We love a CRM discussion in education and it was perhaps no surprise to see it ranked as one of the key topics up for discussion at this year’s UCISA CISG conference. It wasn’t all about CRM though, the discussion focused on moving away from administering our customers to placing them at the heart of what it is we do. Notice that I haven’t mentioned systems and I haven’t mentioned students! The following summarises how we approached this topic and the outcomes from each activity.
Line of preference
We started off with a little ice breaker to help everyone get to know who was in the room. So we asked people to form a line with people who had “sussed” CRM towards one end of the room and those who were perhaps just starting out on the CRM journey towards the other end of the room.
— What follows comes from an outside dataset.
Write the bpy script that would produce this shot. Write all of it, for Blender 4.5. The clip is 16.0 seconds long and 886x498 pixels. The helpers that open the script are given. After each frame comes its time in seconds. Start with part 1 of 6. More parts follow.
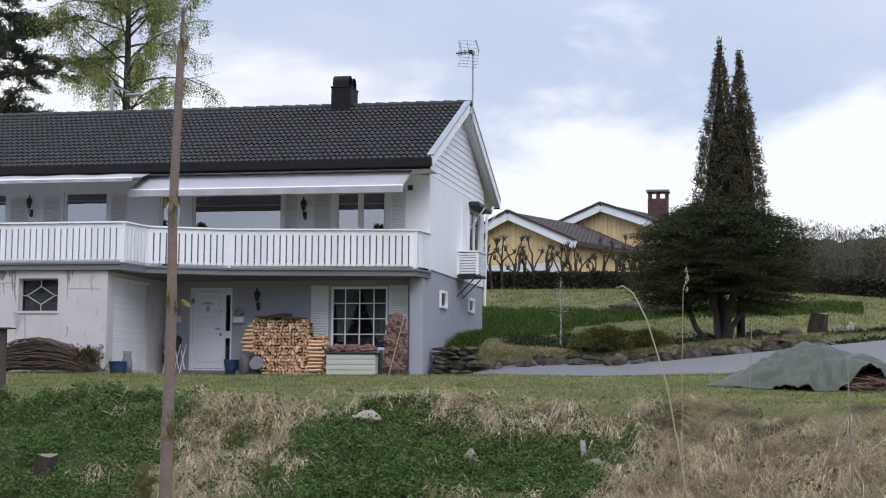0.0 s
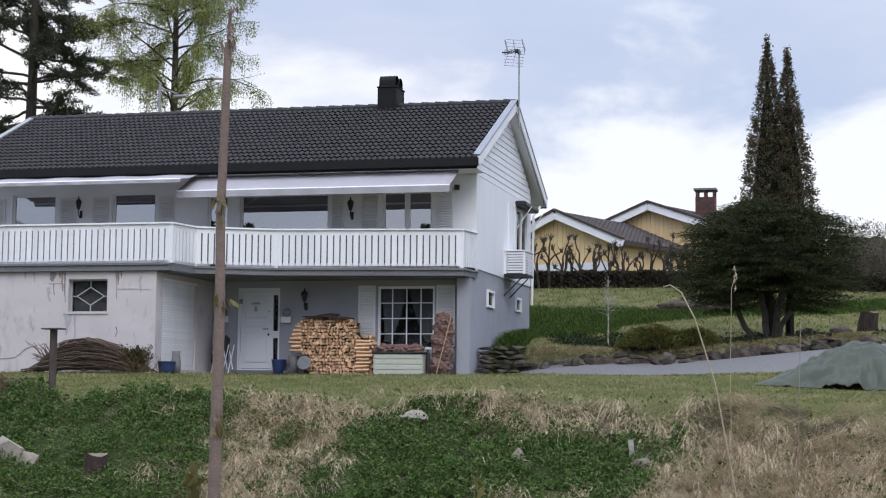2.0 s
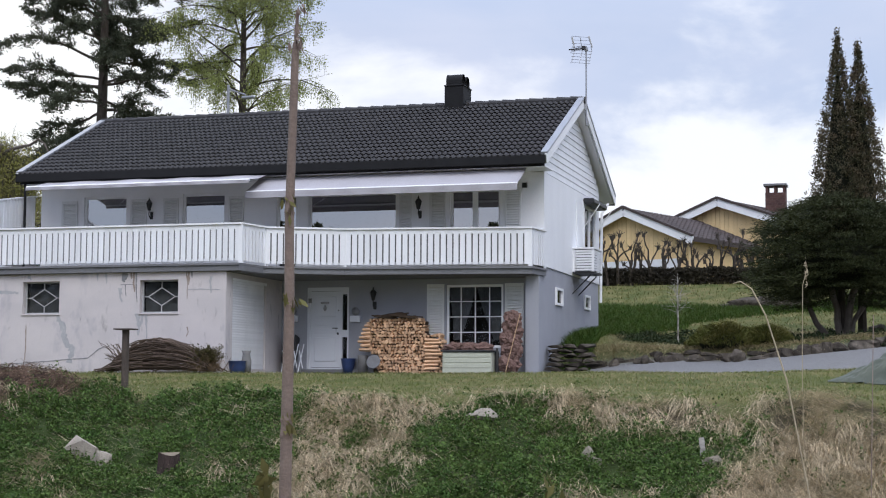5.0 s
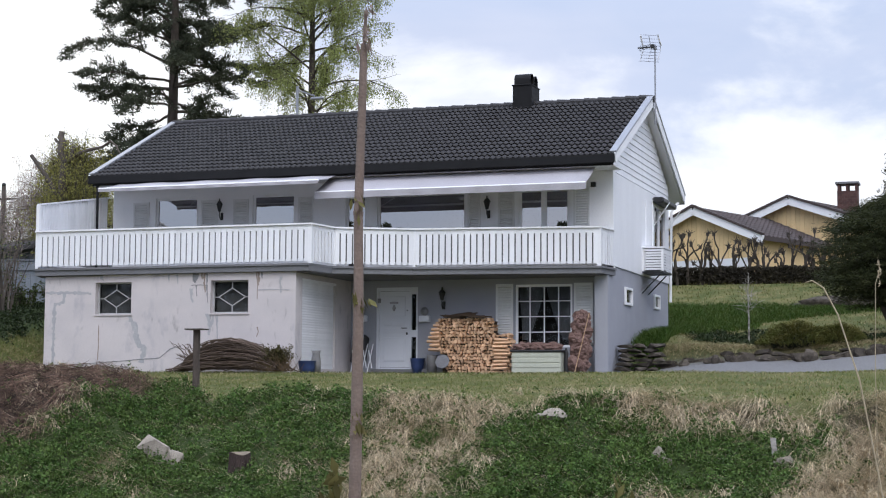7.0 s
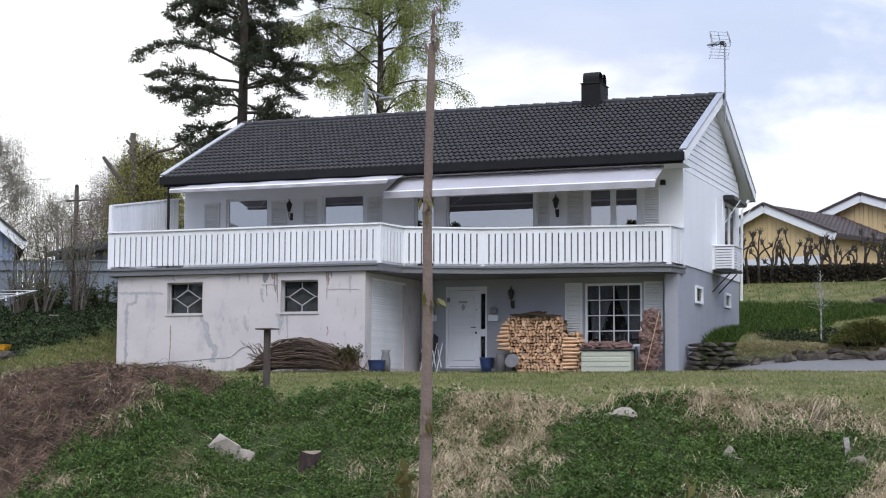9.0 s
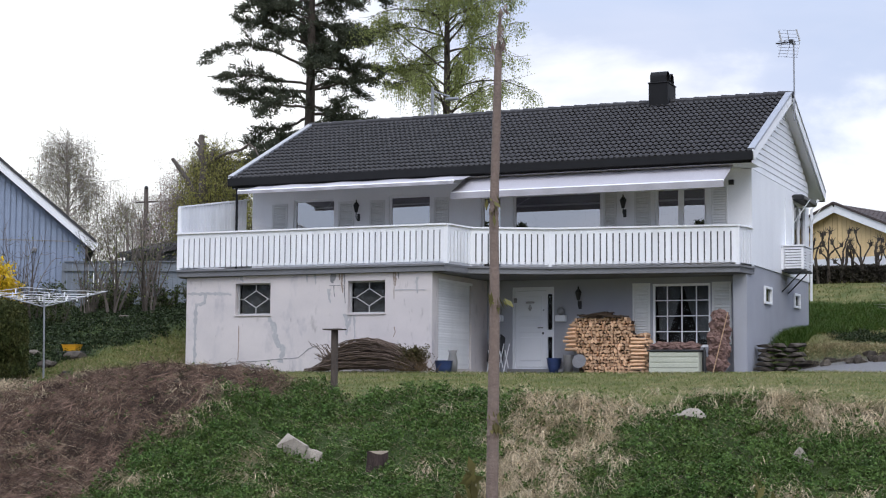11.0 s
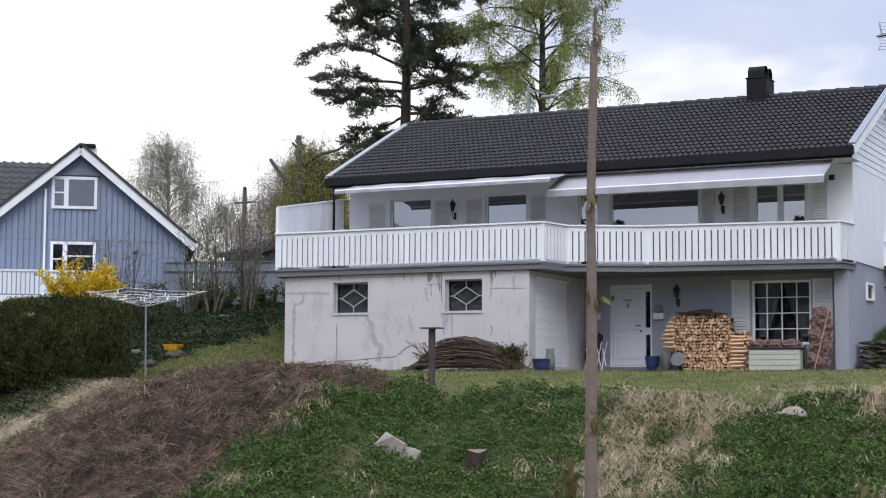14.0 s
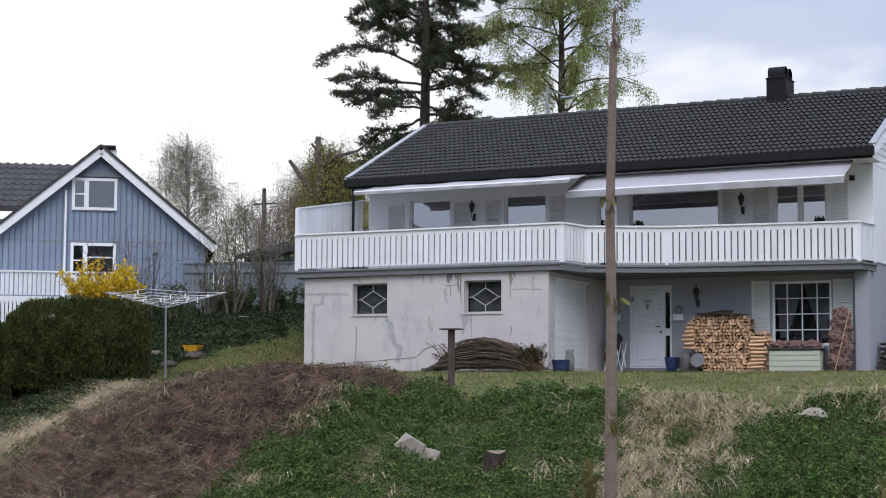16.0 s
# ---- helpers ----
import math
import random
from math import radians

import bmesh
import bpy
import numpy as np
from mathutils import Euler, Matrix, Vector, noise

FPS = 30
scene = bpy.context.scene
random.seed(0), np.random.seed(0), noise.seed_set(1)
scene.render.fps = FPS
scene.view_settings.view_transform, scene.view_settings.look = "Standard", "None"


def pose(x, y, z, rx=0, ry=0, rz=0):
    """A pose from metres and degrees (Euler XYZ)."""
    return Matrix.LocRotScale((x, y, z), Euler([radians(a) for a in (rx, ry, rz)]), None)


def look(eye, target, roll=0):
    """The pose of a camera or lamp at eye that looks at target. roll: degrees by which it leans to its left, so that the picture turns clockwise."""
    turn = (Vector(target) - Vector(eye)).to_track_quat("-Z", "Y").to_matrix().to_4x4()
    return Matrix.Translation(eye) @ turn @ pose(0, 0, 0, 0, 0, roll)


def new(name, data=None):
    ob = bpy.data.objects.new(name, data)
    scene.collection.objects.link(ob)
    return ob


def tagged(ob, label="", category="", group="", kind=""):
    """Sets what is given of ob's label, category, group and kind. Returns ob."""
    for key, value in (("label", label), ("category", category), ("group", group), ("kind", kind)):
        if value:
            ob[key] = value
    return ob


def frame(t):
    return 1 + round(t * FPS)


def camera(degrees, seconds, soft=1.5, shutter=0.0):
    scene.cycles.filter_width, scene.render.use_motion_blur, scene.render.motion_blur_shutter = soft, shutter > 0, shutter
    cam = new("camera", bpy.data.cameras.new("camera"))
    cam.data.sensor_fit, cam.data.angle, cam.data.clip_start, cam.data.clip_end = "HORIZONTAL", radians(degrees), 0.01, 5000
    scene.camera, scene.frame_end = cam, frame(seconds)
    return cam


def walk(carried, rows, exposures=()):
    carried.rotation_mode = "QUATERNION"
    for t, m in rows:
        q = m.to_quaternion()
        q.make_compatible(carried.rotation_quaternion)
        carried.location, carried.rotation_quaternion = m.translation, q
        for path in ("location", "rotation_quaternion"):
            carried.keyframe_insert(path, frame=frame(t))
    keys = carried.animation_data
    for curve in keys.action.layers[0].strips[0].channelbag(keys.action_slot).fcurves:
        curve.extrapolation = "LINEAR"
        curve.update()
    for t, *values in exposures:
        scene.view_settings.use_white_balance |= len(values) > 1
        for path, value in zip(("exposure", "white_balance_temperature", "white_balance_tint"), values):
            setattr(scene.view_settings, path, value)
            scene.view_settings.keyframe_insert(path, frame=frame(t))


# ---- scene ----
# The camera stands still at eye height below the garden bank and pans to its left.
EYE = Vector((8.96, -38.93, -0.54))
PATH = [
    (0, 12.431, 5.103, 0.572),
    (0.5, 12.42, 5.091, 0.469),
    (1, 13.182, 5.085, 0.451),
    (1.5, 13.914, 5.069, 0.465),
    (2, 14.1, 5.071, 0.501),
    (2.5, 14.201, 5.063, 0.467),
    (3, 14.715, 5.046, 0.432),
    (3.5, 15.15, 5.037, 0.413),
    (4, 15.537, 5.035, 0.38),
    (4.2, 15.7, 5.03, 0.36),
    (6.3, 18.111, 4.983, 0.268),
    (6.5, 18.343, 4.991, 0.298),
    (7, 18.974, 4.979, 0.303),
    (7.5, 19.525, 4.971, 0.286),
    (8, 20.142, 4.965, 0.276),
    (8.5, 20.746, 4.945, 0.24),
    (9, 21.428, 4.939, 0.271),
    (9.2, 21.65, 4.94, 0.207),
    (11.3, 24.115, 4.914, 0.319),
    (11.5, 24.316, 4.89, 0.236),
    (12, 25.072, 4.882, 0.192),
    (12.5, 25.772, 4.879, 0.203),
    (13, 26.425, 4.877, 0.266),
    (13.5, 26.891, 4.872, 0.29),
    (14, 27.248, 4.867, 0.286),
    (14.5, 27.548, 4.865, 0.311),
    (15, 27.847, 4.867, 0.332),
    (15.5, 27.748, 4.894, 0.334),
    (16, 27.935, 4.9, 0.295),
]


def aim(yaw, pitch, roll):
    a, b = radians(yaw), radians(pitch)
    way = Vector((-math.sin(a) * math.cos(b), math.cos(a) * math.cos(b), math.sin(b)))
    return look(EYE, EYE + way, roll)


cam = camera(30.70, 16.0, soft=1.1)
walk(cam, [(t, aim(a, b, c)) for t, a, b, c in PATH], exposures=((0.0, 0.07), (6.0, 0.13), (9.0, 0.23), (12.0, 0.18), (14.0, 0.12), (16.0, 0.02)))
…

It was a good way of finding out where different people were at with regards to their own CRM journey. It also served as a way for us to create a nice balance of groups, partnering people with others at different stages. One thing was clear, no one has “sussed” CRM and those closer to that end of the spectrum were quite frank about their battle scars.
We then moved onto some brainstorming to try and get people thinking around the topic using a carousel. The carousel is made up of stations and each group spends 5 minutes (or so) at each station before moving onto the next topics. We had four stations:
- Who are our customers?
- Principles of good CRM.
- Customer charter—interestingly took this to cover the expectations our customers might have of our organisations but also our expectations of them as customers.
- A graffiti wall, which was a free space for each group to add whatever they liked.
The table below provides a recording of the outputs from that session.
|Who are our customers?||Principles of good CRM||Customer charter||Graffiti wall|
At the end of the session we had a vote on what we thought were the most important principles of good CRM, and customer charter ideas. The top five for each are listed below.
- Principles of good CRM: governance of process, integrate with all other systems, usability, must add value, well defined process.
- Customer charter: relevant to customer needs and improves customer service, personalisation for relationship type, consistent services, clear understanding of responsibilities (customer and organisational perspectives)/keeping it simple/relevant and proactive
Even though we only asked for votes across to of the themes, the group felt so strongly about vision and leadership and governance and planning (which were on the graffiti wall) that they both got 6 votes each.
Once everyone had been around the carousel we broke into discussion groups focusing on the questions:
How do we move away from administering our customers, to placing them at the heart of what it is we do? Is CRM the answer?
Groups were allowed to take their discussion in any direction they wanted and even change the question if they felt the need. Key points I took away from those discussions included:
- CRM is a catalyst for change, not a means to an end!
- We shouldn’t get hung up about using CRM across the whole of the Student Lifecycle. Use it where relevant e.g. case management.
- There was a feeling that CRM is not the answer, and that perhaps more emphasis should be placed on other systems where appropriate e.g. learning analytics.
- Is CRM failing because our perception of the student lifecycle is linear? One group reimagined this in what might best be described as spoke diagram with the students at the centre.
- Too much emphasis is placed at the start and end of the student lifecycle, and the middle is often forgotten about.
- Customers vary from one institution to the next, we need to identify our key customers and have a clear vision as to how we will interact with them
- How do we define CRM? I do quite like Jisc’s (I would woudln’t I?) which describes it as a management strategy.
It was a really interesting session and I can’t thank everyone enough for their contributions! As Patrick O’Reilly rightly stated:
Stop thinking of students in terms of being a piece of data, passed through live processes, to being a person.